1) Have the property thoroughly inspected. Have the inspector
detail all obvious (as well as potential) defects in the
property. NOTE: The seller may say "we are selling the
house as-is, so NO inspections." Avoid this property
like the plague.
2) Run the numbers. You must know the market values for
houses in the neighborhood in which you are interested that
need no repairs. Running the numbers means working them backwards
to see how much equity or profit may be available (or even
IF there will be any) in the deal. You will need to begin
by computing the realistic value of the home when all repairs
are made. From that point, you will need to subtract any
selling expenses you will incur (commissions and the like)
as well as the full cost of repairs and, most importantly,
the amount of desired profit or equity.
Example:
$600,000: Expected Sale Price, Repaired
-40,000: Selling Expenses
-25,500: Repair Expenses
-50,000: Desired Profit/Equity
$485,000: Maximum Property Purchase Price
Don't be deluded into thinking that you'll be able to sell
for more than the market value or do the repairs for less
than the estimates. If the numbers don't fit--with a good
amount of "wiggle room" for more expense or handling
costs or if the property does not sell quickly--don't waste
your time or your money!
Summing Up
When considering a fixer-upper, whether for resale or to
live in with increased equity, go into the process fully
prepared so you will avoid many surprises.

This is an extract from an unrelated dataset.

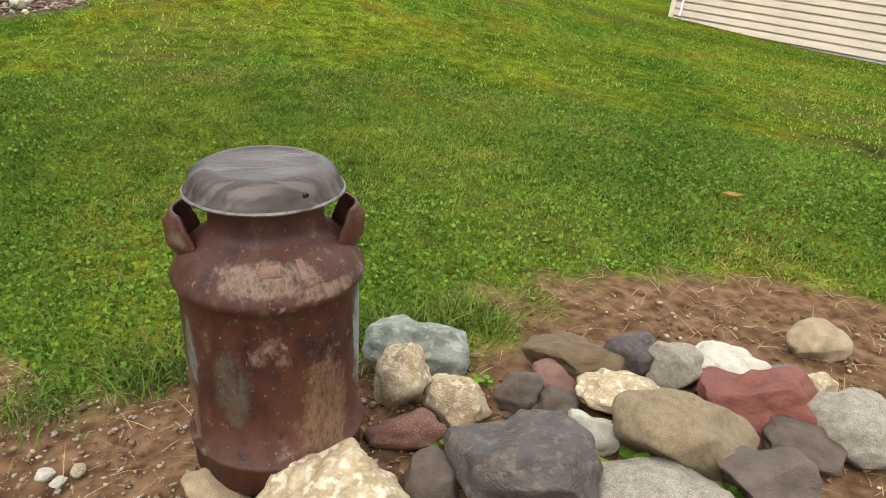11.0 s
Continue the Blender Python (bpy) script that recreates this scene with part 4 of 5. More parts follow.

For your first
project, only consider structurally sound homes in good neighborhoods
requiring cosmetic repairs only. Have any property you are
considering fully inspected and then get firm estimates for
all needed repairs. Most importantly, "run the numbers" to
be certain that the potential for gain is truly there. If
you are satisfied on all counts, you may very well be able
to be successful with your fixer-upper project “Remember
not making a decision is still a decision!